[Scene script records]
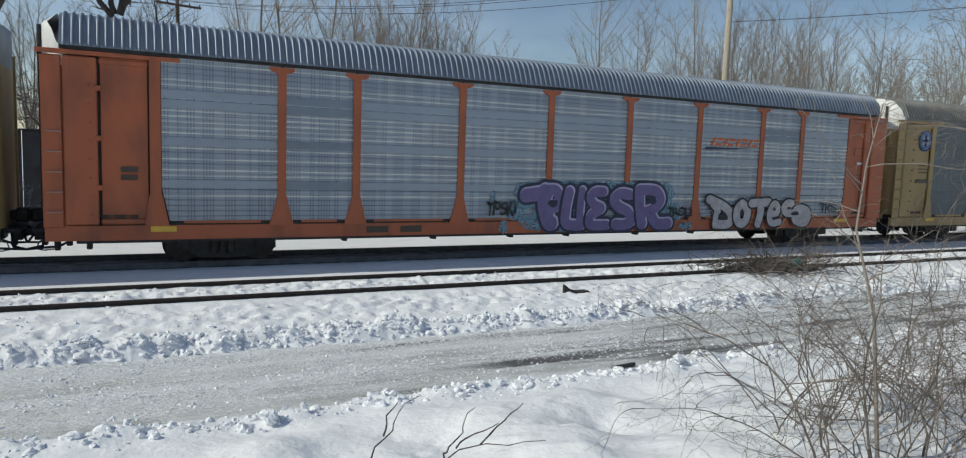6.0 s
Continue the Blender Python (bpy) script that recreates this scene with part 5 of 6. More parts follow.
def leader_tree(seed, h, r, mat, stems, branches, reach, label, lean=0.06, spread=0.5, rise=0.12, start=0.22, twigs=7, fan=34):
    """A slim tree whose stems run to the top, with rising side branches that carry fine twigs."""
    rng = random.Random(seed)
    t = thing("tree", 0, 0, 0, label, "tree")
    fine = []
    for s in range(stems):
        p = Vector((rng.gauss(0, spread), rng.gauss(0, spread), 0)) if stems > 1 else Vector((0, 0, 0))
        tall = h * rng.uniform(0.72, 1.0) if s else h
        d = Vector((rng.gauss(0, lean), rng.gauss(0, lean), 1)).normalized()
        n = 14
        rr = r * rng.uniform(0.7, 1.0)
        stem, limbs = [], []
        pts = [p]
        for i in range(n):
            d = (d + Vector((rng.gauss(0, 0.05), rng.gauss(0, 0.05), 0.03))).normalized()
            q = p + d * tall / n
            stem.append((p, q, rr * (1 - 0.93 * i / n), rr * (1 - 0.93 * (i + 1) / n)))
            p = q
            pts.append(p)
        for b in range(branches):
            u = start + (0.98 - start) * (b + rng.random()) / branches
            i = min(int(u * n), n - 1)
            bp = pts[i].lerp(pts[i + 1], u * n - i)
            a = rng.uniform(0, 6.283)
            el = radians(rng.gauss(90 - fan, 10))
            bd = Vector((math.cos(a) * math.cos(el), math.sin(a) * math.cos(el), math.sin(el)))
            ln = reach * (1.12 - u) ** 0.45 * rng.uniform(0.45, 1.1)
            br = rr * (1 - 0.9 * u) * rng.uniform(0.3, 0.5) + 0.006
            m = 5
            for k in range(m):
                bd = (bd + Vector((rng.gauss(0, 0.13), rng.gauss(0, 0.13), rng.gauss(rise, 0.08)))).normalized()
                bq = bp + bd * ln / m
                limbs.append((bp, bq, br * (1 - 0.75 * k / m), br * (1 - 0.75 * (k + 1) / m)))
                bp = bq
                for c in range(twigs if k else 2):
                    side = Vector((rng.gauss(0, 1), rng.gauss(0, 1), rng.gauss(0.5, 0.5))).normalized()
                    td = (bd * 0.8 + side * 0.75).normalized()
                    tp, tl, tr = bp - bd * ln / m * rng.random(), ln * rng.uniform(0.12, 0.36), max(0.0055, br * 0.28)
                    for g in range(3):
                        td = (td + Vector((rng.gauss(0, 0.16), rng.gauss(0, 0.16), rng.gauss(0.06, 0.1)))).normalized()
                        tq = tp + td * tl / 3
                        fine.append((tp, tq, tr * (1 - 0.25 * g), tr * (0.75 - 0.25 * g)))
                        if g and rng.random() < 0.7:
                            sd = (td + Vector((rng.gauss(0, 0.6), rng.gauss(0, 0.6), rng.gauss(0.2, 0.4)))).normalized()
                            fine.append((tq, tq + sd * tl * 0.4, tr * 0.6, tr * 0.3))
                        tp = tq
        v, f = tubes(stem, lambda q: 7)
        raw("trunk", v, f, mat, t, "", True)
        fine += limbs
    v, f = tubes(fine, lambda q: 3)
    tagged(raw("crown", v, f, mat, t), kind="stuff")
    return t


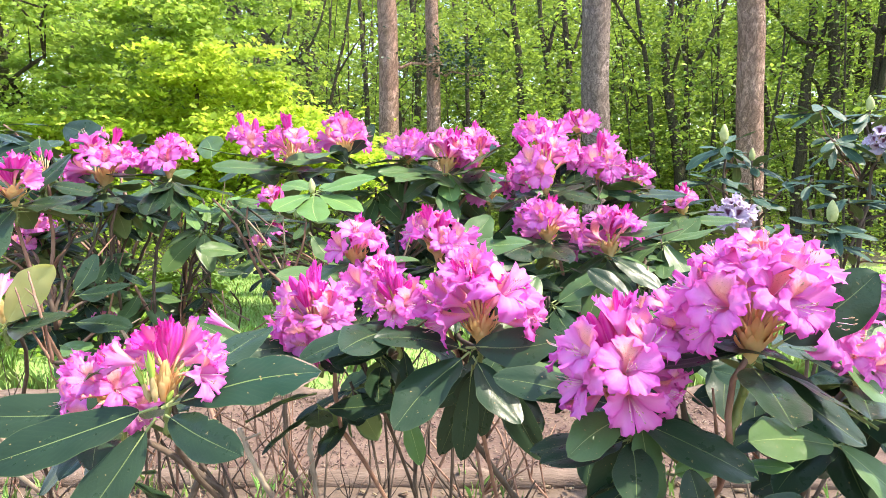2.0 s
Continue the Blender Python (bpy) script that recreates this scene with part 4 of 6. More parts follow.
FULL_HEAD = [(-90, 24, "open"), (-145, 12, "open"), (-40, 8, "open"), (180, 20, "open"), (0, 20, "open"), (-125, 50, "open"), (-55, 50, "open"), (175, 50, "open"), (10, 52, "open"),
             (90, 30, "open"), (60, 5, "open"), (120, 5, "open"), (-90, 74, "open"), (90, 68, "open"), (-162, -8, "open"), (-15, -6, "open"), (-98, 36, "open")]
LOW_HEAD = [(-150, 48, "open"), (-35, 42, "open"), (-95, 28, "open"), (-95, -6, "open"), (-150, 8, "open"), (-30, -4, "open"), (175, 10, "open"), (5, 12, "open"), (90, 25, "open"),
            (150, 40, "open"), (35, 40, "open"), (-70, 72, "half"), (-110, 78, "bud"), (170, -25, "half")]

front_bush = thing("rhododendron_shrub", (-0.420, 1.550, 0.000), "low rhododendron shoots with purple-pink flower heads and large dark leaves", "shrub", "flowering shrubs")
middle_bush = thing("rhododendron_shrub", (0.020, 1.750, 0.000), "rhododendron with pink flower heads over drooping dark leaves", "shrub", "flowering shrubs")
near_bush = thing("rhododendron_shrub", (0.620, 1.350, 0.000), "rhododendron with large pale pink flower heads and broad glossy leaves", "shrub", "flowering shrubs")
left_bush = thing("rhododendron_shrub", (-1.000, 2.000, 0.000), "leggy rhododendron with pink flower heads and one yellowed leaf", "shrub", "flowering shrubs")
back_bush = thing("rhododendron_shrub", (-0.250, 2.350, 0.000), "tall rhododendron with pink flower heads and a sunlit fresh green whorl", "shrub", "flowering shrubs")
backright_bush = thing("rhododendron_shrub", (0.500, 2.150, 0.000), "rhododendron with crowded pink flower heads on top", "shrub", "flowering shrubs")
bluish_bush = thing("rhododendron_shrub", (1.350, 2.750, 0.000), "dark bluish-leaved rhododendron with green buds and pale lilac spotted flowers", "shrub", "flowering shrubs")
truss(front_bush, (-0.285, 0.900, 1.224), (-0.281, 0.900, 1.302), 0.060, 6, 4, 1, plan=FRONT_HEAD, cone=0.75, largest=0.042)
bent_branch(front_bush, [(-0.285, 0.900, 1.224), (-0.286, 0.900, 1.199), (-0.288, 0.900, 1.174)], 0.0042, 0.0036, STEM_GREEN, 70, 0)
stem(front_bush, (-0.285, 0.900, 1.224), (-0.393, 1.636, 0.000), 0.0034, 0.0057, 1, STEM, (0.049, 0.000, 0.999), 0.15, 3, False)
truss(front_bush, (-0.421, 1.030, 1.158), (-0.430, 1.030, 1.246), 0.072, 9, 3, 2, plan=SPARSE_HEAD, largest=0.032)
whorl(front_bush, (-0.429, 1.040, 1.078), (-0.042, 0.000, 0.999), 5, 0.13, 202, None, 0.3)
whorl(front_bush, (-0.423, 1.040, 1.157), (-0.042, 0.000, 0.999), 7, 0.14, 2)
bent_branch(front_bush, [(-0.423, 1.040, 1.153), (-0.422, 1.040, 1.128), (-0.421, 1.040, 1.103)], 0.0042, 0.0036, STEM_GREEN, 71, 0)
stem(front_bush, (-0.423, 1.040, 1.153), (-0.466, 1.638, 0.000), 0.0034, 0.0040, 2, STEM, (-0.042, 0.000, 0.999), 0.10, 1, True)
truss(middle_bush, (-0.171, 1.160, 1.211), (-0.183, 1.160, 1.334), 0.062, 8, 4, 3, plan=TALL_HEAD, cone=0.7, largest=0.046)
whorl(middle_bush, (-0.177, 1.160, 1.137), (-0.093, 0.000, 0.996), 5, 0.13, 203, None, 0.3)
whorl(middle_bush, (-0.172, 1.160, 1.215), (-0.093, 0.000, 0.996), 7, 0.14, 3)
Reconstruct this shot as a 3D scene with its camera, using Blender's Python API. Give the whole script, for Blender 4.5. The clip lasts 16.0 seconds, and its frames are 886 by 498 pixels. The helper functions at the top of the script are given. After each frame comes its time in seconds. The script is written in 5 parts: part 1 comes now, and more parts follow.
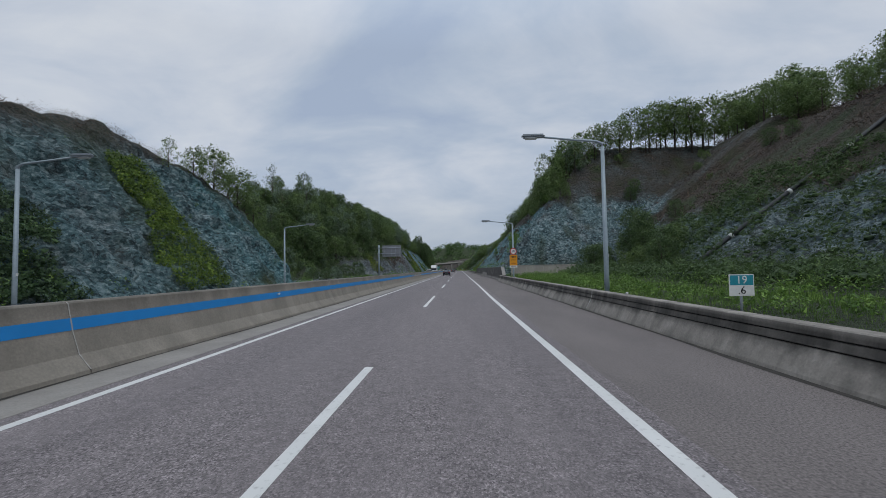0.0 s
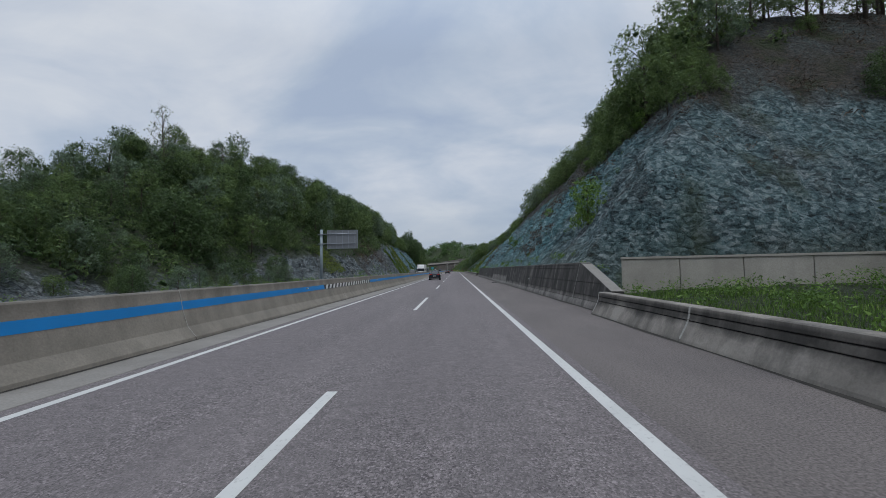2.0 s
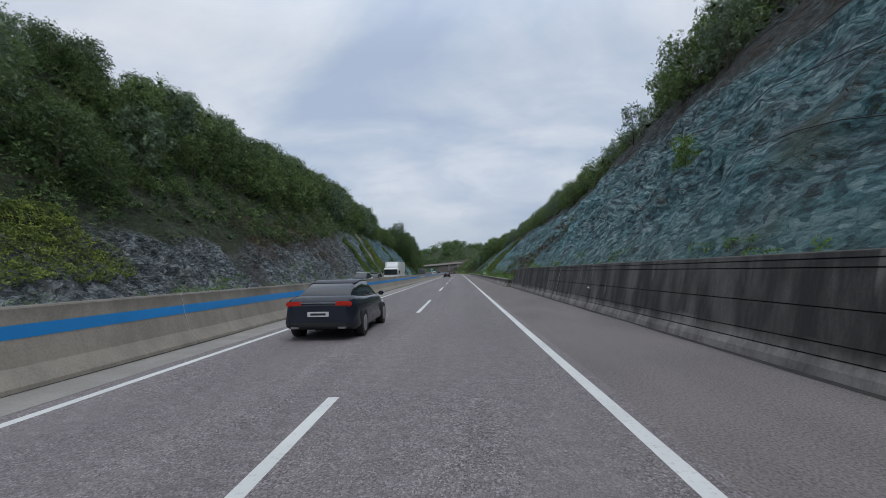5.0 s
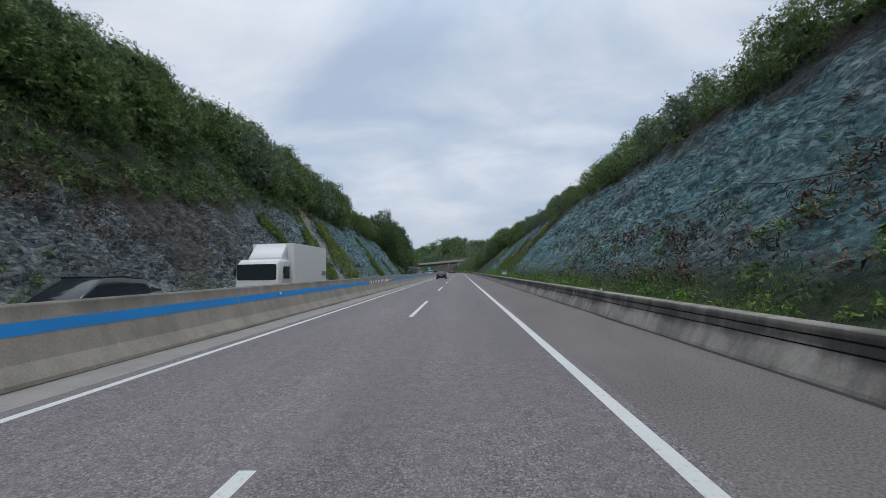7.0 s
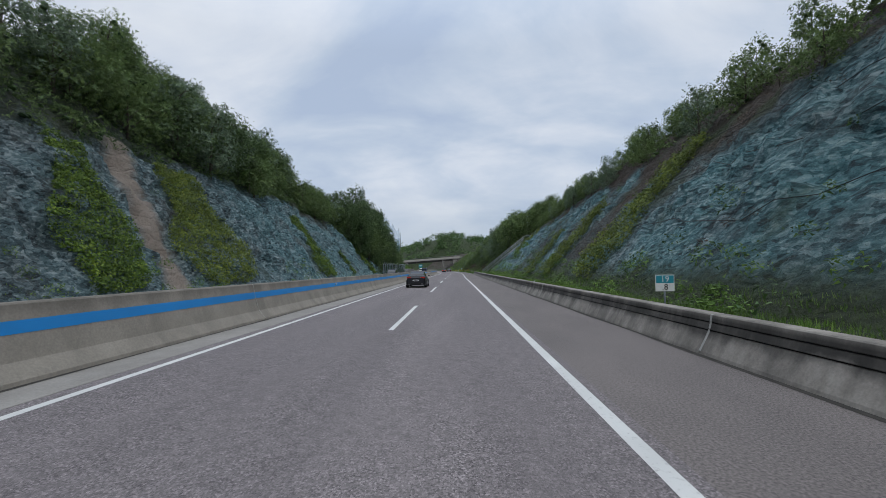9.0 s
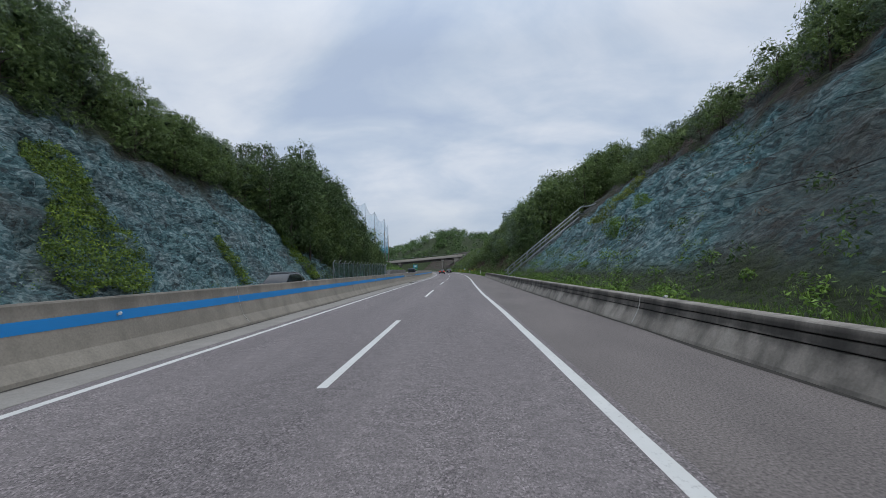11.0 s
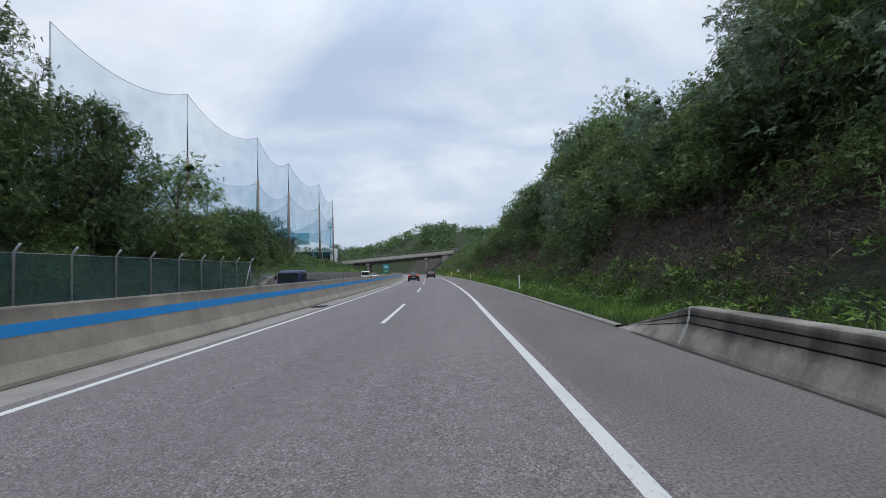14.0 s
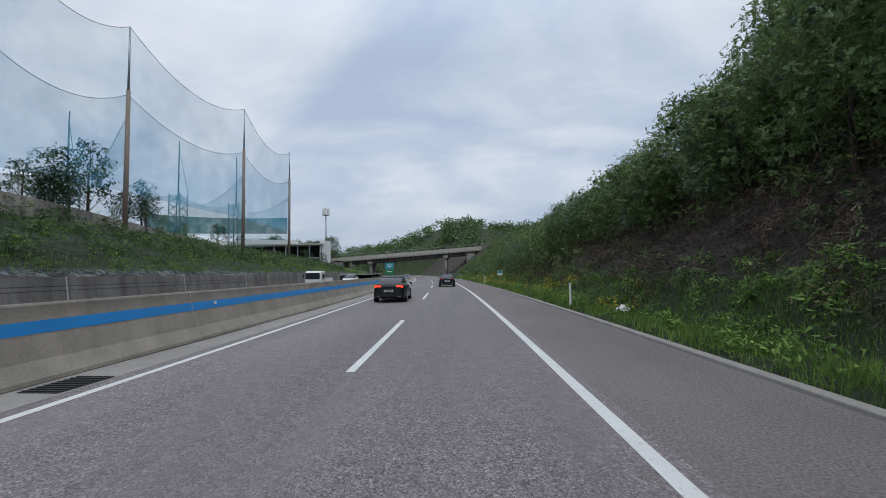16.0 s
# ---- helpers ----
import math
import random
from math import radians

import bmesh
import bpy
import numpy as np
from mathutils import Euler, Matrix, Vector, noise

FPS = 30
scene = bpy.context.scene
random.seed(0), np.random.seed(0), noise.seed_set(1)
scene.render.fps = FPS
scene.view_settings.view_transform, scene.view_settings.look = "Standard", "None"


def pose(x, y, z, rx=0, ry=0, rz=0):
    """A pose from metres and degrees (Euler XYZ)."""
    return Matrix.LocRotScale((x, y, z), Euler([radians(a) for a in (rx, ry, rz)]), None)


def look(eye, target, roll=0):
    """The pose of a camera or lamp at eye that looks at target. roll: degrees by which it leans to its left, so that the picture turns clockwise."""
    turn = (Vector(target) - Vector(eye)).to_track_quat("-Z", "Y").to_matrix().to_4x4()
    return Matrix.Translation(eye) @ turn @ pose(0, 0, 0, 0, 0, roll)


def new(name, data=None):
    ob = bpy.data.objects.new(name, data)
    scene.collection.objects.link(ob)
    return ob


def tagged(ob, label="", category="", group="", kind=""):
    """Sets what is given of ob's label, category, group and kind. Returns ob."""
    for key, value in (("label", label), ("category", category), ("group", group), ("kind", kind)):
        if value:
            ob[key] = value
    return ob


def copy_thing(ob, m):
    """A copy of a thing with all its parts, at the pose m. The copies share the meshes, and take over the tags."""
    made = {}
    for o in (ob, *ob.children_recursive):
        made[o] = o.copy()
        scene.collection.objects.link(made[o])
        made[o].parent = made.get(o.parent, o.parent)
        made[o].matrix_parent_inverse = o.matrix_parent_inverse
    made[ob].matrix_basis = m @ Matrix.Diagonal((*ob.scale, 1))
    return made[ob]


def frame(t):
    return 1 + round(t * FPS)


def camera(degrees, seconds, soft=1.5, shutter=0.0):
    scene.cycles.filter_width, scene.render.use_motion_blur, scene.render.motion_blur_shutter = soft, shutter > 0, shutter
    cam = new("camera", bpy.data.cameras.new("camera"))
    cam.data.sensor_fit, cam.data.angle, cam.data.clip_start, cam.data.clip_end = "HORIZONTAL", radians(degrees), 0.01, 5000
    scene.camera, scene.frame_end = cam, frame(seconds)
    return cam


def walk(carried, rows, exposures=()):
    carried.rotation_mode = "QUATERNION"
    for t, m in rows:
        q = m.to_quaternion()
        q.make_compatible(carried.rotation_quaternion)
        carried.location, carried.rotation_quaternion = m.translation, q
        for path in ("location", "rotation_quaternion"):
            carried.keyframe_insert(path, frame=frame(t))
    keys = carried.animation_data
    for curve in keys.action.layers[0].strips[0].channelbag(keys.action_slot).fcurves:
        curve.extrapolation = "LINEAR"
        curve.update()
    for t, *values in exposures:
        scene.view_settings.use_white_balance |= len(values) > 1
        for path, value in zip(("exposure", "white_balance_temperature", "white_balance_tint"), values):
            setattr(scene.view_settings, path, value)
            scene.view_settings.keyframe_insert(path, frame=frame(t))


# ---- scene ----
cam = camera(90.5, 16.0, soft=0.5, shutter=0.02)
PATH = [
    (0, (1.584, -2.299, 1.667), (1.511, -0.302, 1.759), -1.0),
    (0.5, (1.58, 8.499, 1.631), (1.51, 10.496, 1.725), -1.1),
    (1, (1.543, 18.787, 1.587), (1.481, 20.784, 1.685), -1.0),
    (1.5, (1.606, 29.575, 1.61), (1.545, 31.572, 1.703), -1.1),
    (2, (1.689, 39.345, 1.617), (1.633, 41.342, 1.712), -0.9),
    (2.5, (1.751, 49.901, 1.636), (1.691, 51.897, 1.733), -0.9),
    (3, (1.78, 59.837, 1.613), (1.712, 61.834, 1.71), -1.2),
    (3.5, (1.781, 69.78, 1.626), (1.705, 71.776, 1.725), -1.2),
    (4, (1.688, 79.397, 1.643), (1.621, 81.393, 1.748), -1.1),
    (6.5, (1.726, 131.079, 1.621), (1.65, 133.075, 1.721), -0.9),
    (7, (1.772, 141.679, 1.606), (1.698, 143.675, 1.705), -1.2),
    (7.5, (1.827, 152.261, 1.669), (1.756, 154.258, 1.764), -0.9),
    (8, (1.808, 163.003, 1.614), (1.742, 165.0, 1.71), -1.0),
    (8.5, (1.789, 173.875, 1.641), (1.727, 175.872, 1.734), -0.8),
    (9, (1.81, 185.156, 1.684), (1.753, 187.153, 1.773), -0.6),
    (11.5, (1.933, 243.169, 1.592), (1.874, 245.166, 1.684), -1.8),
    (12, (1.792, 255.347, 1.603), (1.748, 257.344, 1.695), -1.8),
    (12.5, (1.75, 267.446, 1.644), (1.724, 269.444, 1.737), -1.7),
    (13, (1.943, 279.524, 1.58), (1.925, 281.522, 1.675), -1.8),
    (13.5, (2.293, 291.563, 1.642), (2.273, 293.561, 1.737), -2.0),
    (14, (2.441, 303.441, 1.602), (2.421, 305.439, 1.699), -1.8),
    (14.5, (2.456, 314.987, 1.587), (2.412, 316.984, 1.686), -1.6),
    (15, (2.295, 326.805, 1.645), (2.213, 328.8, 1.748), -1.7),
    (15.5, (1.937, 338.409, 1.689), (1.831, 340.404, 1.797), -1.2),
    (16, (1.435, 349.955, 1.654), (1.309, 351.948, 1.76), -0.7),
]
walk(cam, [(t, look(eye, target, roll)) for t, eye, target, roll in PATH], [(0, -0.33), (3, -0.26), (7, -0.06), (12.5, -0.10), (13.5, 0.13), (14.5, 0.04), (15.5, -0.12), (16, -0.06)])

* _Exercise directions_
Which lines in the listing above hold the word "render"? Show each of them.

* _Response to the task_
scene.render.fps = FPS
    scene.cycles.filter_width, scene.render.use_motion_blur, scene.render.motion_blur_shutter = soft, shutter > 0, shutter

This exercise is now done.